Entertainment expenses may be partially deducted up to 50% of the expense amount.
Interest expenses may also, in certain cases, be deducted.
However, a certain number of expenses cannot be deducted under any circumstances.
This is notably the case for bribes, fines, and penalties (other than amounts awarded as compensation for damages or breach of contract), donations, grants, or gifts made to an entity that is not a qualifying public benefit entity, expenses not incurred wholly and exclusively for the purposes of the taxable person's business, and expenses related to corporate tax exempt income.
With the domestic framework established, it would be highly relevant to understand the implications of this tax in the presence of a foreign element relating to France.
The consequences of this new tax on potential tax schemes involving a France-UAE link
We may legitimately wonder whether the entry into force of this new tax will have an impact on the potential application of the parent-subsidiary tax regime, which was previously impossible.
The law certainly introduces a corporate tax that did not previously exist (a), however, the rate of this tax thwarts the possibility of opting for the parent-subsidiary regime (b).
a.
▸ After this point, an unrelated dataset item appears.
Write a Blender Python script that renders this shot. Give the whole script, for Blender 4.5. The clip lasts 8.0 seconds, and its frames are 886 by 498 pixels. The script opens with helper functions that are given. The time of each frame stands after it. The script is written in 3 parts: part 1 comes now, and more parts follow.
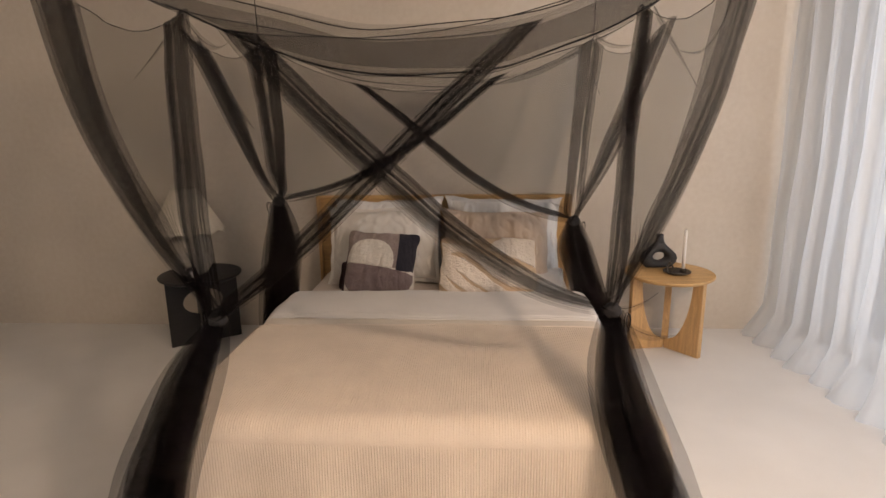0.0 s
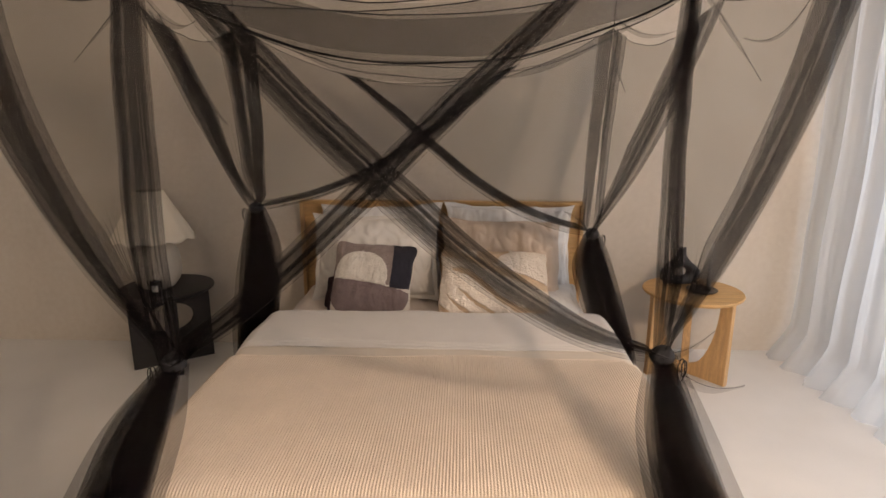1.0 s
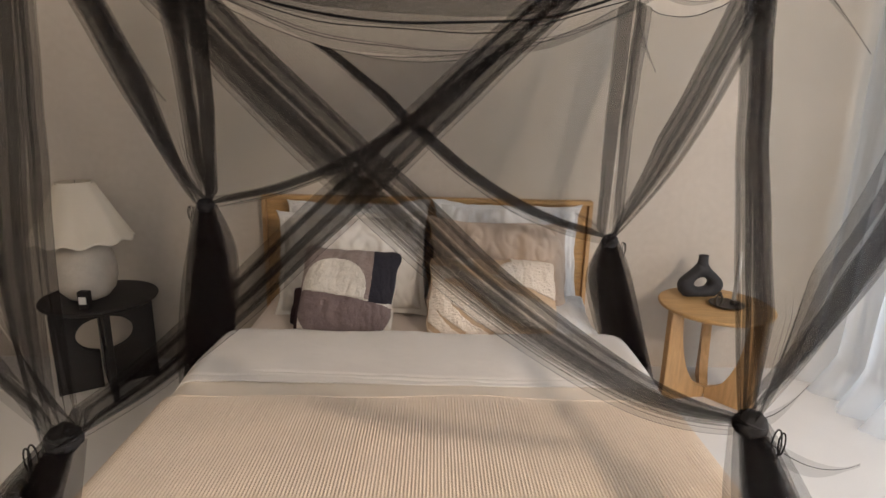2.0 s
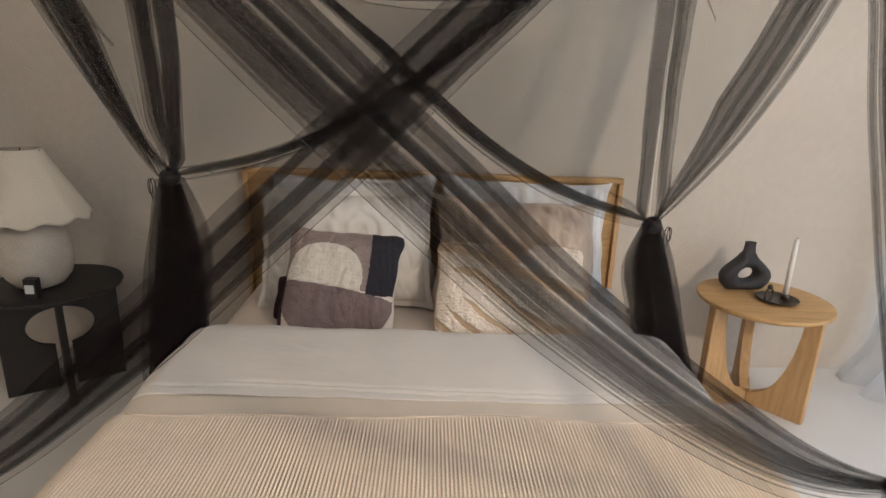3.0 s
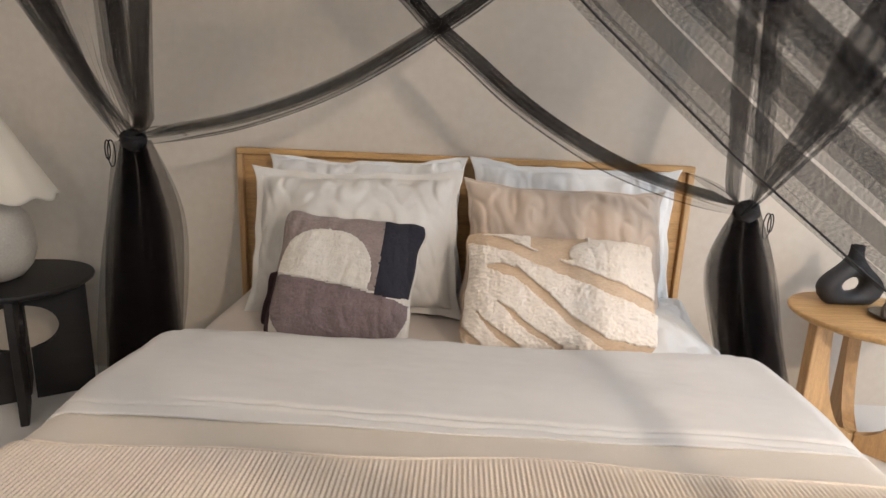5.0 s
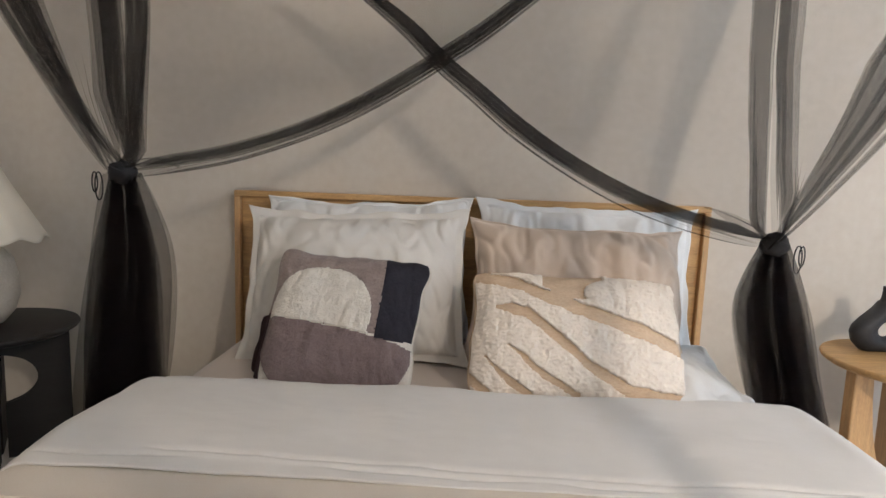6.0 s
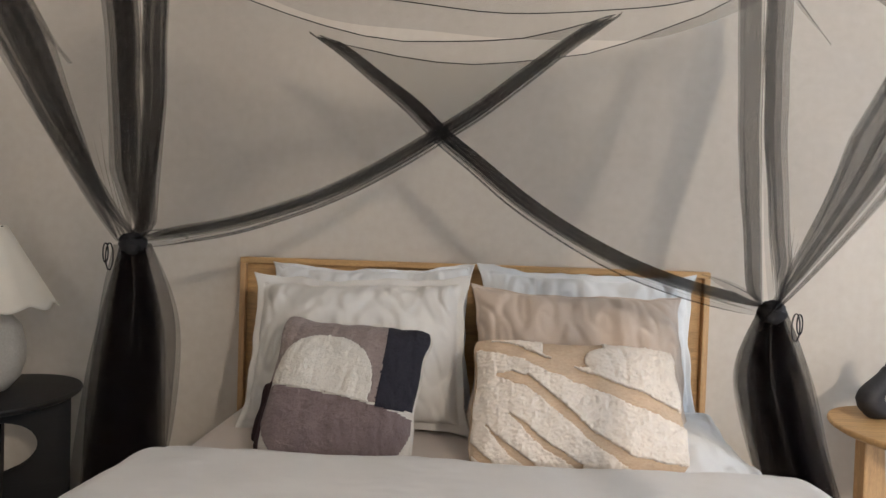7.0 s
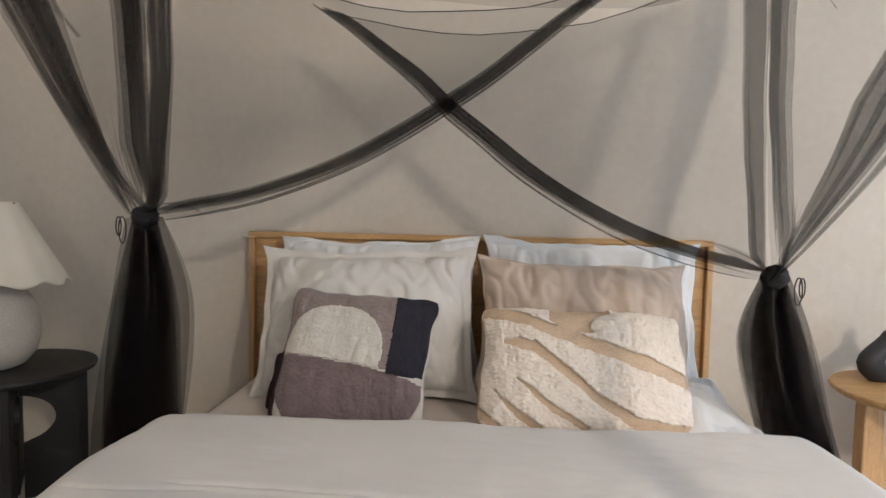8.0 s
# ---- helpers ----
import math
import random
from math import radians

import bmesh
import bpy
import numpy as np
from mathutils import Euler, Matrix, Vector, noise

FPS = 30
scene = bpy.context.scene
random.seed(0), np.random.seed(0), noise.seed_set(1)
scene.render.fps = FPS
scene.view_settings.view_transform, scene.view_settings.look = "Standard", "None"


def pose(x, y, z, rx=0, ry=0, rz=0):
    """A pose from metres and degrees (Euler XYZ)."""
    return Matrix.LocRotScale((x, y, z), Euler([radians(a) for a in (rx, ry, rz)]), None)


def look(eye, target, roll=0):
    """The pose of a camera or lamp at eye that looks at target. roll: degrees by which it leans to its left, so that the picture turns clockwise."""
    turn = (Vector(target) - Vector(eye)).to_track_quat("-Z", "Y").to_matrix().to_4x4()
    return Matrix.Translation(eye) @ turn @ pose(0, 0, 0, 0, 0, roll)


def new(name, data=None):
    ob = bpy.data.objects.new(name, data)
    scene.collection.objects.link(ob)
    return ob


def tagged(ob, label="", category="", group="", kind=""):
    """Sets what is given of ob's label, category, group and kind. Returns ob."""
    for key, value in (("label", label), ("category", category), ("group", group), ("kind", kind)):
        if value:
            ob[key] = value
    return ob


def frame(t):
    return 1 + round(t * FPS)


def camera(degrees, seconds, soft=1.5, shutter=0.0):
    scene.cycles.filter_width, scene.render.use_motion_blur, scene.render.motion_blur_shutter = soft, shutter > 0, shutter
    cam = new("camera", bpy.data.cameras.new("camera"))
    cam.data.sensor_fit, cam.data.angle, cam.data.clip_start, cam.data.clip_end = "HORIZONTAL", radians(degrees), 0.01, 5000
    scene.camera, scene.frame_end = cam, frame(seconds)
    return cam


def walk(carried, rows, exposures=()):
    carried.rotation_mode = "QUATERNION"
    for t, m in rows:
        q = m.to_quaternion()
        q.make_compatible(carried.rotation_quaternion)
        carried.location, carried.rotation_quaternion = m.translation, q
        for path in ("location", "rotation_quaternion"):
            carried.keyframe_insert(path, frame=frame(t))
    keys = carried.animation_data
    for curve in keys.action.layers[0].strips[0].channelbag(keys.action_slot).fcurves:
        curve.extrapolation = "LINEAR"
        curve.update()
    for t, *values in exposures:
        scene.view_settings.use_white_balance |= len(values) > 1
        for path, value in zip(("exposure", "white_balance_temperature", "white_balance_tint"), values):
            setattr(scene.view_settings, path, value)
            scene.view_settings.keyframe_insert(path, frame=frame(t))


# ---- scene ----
cam = camera(75.3, 8.0)
PATH = [
    (0, (0.23, -3.806, 1.455), (0.111, -1.863, 0.998), -0.8),
    (0.5, (0.219, -3.621, 1.482), (0.097, -1.683, 1.004), -0.6),
    (1, (0.127, -3.414, 1.455), (0.061, -1.47, 0.987), 0.1),
    (1.2, (0.096, -3.313, 1.46), (0.054, -1.369, 0.99), 0.5),
    (2.3, (0.027, -2.818, 1.382), (0.069, -0.886, 0.868), 1.4),
    (2.5, (0.029, -2.742, 1.355), (0.066, -0.812, 0.832), 1.4),
    (3, (-0.016, -2.573, 1.335), (0.033, -0.656, 0.768), 2.0),
    (3.5, (-0.011, -2.459, 1.266), (0.013, -0.534, 0.725), 2.3),
    (4, (0.004, -2.343, 1.191), (-0.005, -0.412, 0.671), 2.4),
    (4.5, (0.011, -2.231, 1.176), (-0.037, -0.306, 0.636), 2.4),
    (4.7, (-0.006, -2.211, 1.147), (-0.048, -0.281, 0.626), 2.5),
    (5.8, (-0.017, -2.102, 1.019), (-0.085, -0.126, 0.719), 1.8),
    (6, (-0.015, -2.091, 1.008), (-0.086, -0.108, 0.758), 2.0),
    (6.5, (-0.008, -2.105, 1.027), (-0.088, -0.11, 0.905), 1.9),
    (7, (-0.001, -2.117, 1.036), (-0.099, -0.12, 0.989), 1.8),
    (7.5, (-0.01, -2.127, 1.024), (-0.116, -0.13, 0.973), 1.6),
    (8, (-0.013, -2.141, 1.013), (-0.117, -0.147, 0.891), 1.1),
]
EXPOSURES = [(0.0, -0.42, 7150, 20), (1.2, -0.22, 7050, 19), (2.5, 0.02, 6200, 12), (3.5, 0.12, 6280, 12), (4.7, 0.38, 6150, 12), (6.0, 0.08, 5870, 10), (8.0, 0.09, 5870, 10)]
DAY_WATTS = 112.0
# unseen warm lamps: the first casts the shadows, the second is added fill
WARM_LAMPS = (((1.62, -3.65, 2.18), 150.0), ((-0.9, -5.0, 2.25), 16.0))
NET_COVER = 0.22
walk(cam, [(t, look(eye, target, roll)) for t, eye, target, roll in PATH], EXPOSURES)

scene.cycles.transparent_max_bounces = 32

# ---- light ----
world = bpy.data.worlds.new("sky")
scene.world = world
world.use_nodes = True
sky = world.node_tree.nodes.new("ShaderNodeTexSky")
sky.sky_type, sky.sun_disc = "NISHITA", False
sky.sun_elevation, sky.sun_rotation = radians(24), radians(143)
world.node_tree.links.new(sky.outputs[0], world.node_tree.nodes["Background"].inputs[0])
world.node_tree.nodes["Background"].inputs[1].default_value = 0.12


def area_light(name, place, target, size, size_y, watts, colour, shape="RECTANGLE"):
    data = bpy.data.lights.new(name, "AREA")
    data.shape, data.size, data.energy, data.color = shape, size, watts, colour
    if shape == "RECTANGLE":
        data.size_y = size_y
    ob = new(name, data)
    ob.matrix_world = look(place, target)
    return ob


# daylight in the window opening, and two unseen warm bulbs behind the viewer
area_light("window_daylight", (2.62, -4.2, 1.35), (0, -4.2, 1.1), 7.6, 2.3, DAY_WATTS, (0.74, 0.88, 1.0))
for at, watts in WARM_LAMPS:
    bulb = bpy.data.lights.new("unseen_warm_bulb", "POINT")
    bulb.energy, bulb.color, bulb.shadow_soft_size = watts, (1.0, 0.81, 0.60), 0.07
    new("unseen_warm_bulb", bulb).location = at


# ---- materials ----
def nodes_of(name):
    mat = bpy.data.materials.new(name)
    mat.use_nodes = True
    return mat, mat.node_tree.nodes, mat.node_tree.links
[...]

The introduction of a corporate tax in the UAE/Dubai necessary for eligibility for the French parent-subsidiary regime
As a reminder, the advantage of opting for the parent-subsidiary regime is to allow, among other things, the parent company to be exempt from corporate tax on distributions, with the exception of a share representative of costs and expenses in accordance with Article 216 of the General Tax Code (CGI).
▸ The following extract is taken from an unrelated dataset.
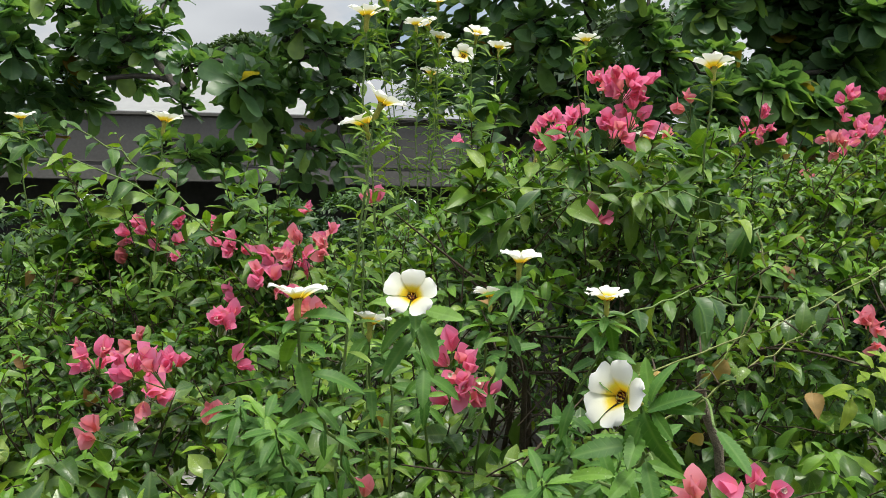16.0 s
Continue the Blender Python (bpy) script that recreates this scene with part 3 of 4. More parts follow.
def almond_tree(name, base, fork, crowns, label, leaf, singles, thick, per=1.0):
    """Trunk, a limb to each mass of foliage, twigs with whorls of broad leaves at their tips."""
    z0 = ground_z(*base)
    ob = tagged(empty(name, *base, z0), label, "tree")
    fork = np.array(fork)
    part("trunk", fill("trunk", *tube(bend((*base, z0 - 0.02), (base[0] + 0.05, base[1], fork[2] * 0.5), fork, 9), np.linspace(thick * 1.25, thick, 9), 12), None, BARK), ob)
    mats, twigs = [], []
    for blobs in crowns:
        left = sorted(blobs, key=lambda q: (q[0] - fork[0]) ** 2 + (q[1] - fork[1]) ** 2 + (q[2] - fork[2]) ** 2)
        joined, first = [], True
        for x, y, z, rx, rz in left:
            c = np.array([x, y, z - rz * 0.4])
            root = fork if first else min(joined, key=lambda q: ((q - c) ** 2).sum())
            run = bend(root, (root + c) / 2 + np.array([0, 0, 0.07]) + rng.normal(size=3) * 0.05, c, 8)
            run[1:-1] += rng.normal(size=(6, 3)) * 0.012
            joined.append(c)
            r0 = thick * (0.5 if first else 0.2)
            part("limb" if first else "branch", fill("limb", *tube(run, np.linspace(r0, thick * 0.13, 8), 8), None, BARK), ob)
            first = False
            c = np.array([x, y, z])
            for q in range(max(2, int(per * 2.6 + 60 * per * rx * rz))):
                d = unit(rng.normal(size=3))
                d[2] = d[2] * 0.8 + 0.2
                tip = c + d * np.array([rx, max(rx, rz), rz]) * (rng.uniform(0.3, 0.95) if q else 0.12) * 0.68
                tip[2] -= 0.3 * min(leaf, 0.075 + 0.75 * (rx + rz) / 2)
                root = run[-1] * 0.5 + run[-2] * 0.5 + rng.normal(size=3) * 0.03
                twigs.append(tube(bend(root, (root + tip) / 2 + np.array([0, 0, -0.04]), tip, 5), np.linspace(0.011, 0.006, 5), 5))
                axis = unit(d * np.array([0.5, 0.35, 0.2]) + np.array([0, -0.12, 0.8]) + rng.normal(size=3) * 0.12)
                side = unit(np.cross(axis, (0.3, 1, 0.2)))
                other = np.cross(axis, side)
                n = rng.integers(8, 13)
                f = (np.arange(n) / (n - 1))[:, None]
                ang = rng.random() * 6.28 + np.arange(n) * 2.4
                radial = side * np.cos(ang)[:, None] + other * np.sin(ang)[:, None]
                lift = (-0.05 if q % 2 else -0.55) + 1.6 * f ** 1.2 + rng.normal(size=(n, 1)) * 0.28
                way = radial + axis * lift
                up = axis * 1.0 - radial * lift + rng.normal(size=(n, 3)) * 0.26
                blade = min(leaf, 0.075 + 0.75 * (rx + rz) / 2) * (1.12 - 0.42 * f[:, 0] ** 2) * rng.uniform(0.8, 1.1, n)
                mats.append(frames_of(tip + axis * (f - 0.5) * 0.05, way, up, blade))
    mats = np.concatenate(mats)
    part("brushwood", fill("twigs", *tubes(twigs), None, BARK), ob, kind="stuff")
    leaves_on(ob, mats, ALMOND_LEAVES, ALMOND_MESH, ALMOND, singles, mats[:, 1, 3])
    return ob


first_tree = almond_tree("almond_tree", (TX, TY), (0.575, 5.5, 1.74), (CROWN_LOW, CROWN_MID, CROWN_INNER, CROWN_TOP, CROWN_HIGH), "broad tree with big leathery leaves in whorls and green fruits", 0.24, 300, 0.06, 1.2)
part("limb", fill("limb", *tube(bend((0.62, 5.5, 1.66), (0.7, 5.47, 1.72), (0.82, 5.4, 1.95), 8), np.linspace(0.032, 0.02, 8), 8), None, BARK), first_tree)
part("limb", fill("limb", *tube(bend((0.66, 5.5, 1.6), (0.76, 5.47, 1.68), (0.98, 5.3, 1.98), 8), np.linspace(0.024, 0.014, 8), 8), None, BARK), first_tree)
part("limb", fill("limb", *tube(bend((-1.38, 5.3, 1.94), (-1.55, 5.45, 2.2), (-1.95, 5.6, 2.36), 10), np.linspace(0.024, 0.014, 10), 8), None, BARK), first_tree)
part("limb", fill("limb", *tube(bend((-1.36, 5.35, 1.97), (-1.5, 5.4, 2.08), (-1.86, 5.45, 2.03), 10), np.linspace(0.02, 0.014, 10), 8), None, BARK), first_tree)
FRUIT_SKIN = plain_material("green_fruit_skin", (0.08, 0.15, 0.05), (0.14, 0.23, 0.08), 30.0, 0.5, 0.2)
FRUIT_MESH = fill("fruit", *tube([(0, 0, h) for h in (-0.032, -0.029, -0.018, 0.0, 0.015, 0.025, 0.028)], [0.001, 0.01, 0.02, 0.024, 0.019, 0.008, 0.001], 10), None, FRUIT_SKIN)
for x, y, z in ((0.336, 4.8, 2.217), (-0.136, 4.9, 2.118), (-0.313, 5.0, 2.061), (-0.723, 5.15, 2.036)):
    for k in range(4):
        at = (x + rng.normal() * 0.035, y + rng.normal() * 0.03, z + rng.normal() * 0.03)
        part("fruit", FRUIT_MESH, first_tree, pose(*at, rng.uniform(-40, 40), rng.uniform(-40, 40), 0), "green almond fruit")
almond_tree("almond_tree", (-3.9, 6.6), (-3.7, 6.3, 1.5), (CROWN_LEFT,), "broad-leaved tree with leathery leaves beside the building", 0.25, 250, 0.05, 1.15)
almond_tree("almond_tree", (2.1, 4.6), (2.05, 4.5, 1.3), (CROWN_RIGHT, CROWN_FAR_RIGHT), "dark broad-leaved tree close behind the hedge", 0.24, 250, 0.07, 2.6)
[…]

Thus, this regime notably makes it possible to neutralize double taxation by preventing profits taxed at the subsidiary level for corporate tax from being taxed again under this same tax at the level of the parent company receiving the dividends paid by the subsidiary.
However, the option for the parent-subsidiary regime is subject to specific conditions provided for by Article 145 of the CGI, which notably provides that: “The tax regime for parent companies, as defined in Article 216, is applicable to companies and other entities subject to corporate tax at the standard rate.”
Before June 1, 2023, since corporate tax had not entered into force, the application of this tax regime proved impossible insofar as the absence of tax thwarted the condition provided for in this Article 145 of the CGI.
While a corporate tax is now indeed in existence, another difficulty persists.
b. However, corporate taxation remains insufficient and lower than the standard rate required by French law
At first glance, we might think that the introduction of this new corporate tax will now allow the application of this regime.
However, this is not the case; the article provides for a requirement that is much stricter than merely subjecting the parent company to corporate tax, it provides for the taxation of the parent company to corporate tax at a standard rate.
In this regard, the Official Bulletin of Public Finances (BOFIP) defines the scope of the concept of standard rate: “The parent company tax regime is applicable to companies subject to corporate tax at the rate of 15% provided for in b of I of Article 219 of the CGI, which constitutes the standard tax rate, up to a limit of €38,120 of taxable profit per twelve-month period, applicable to companies meeting the turnover and capital holding conditions provided for in that article.”
Since the rate of the new tax is 9%, which is less than the standard rate of 15% provided for by the CGI and the BOFIP, the introduction of this new corporate tax as described will have no impact on the possibility of opting for the parent-subsidiary regime.
However, it will be necessary to remain vigilant regarding the evolution of this law, which could eventually provide for a higher rate and consequently broaden the scope of possible tax planning structures.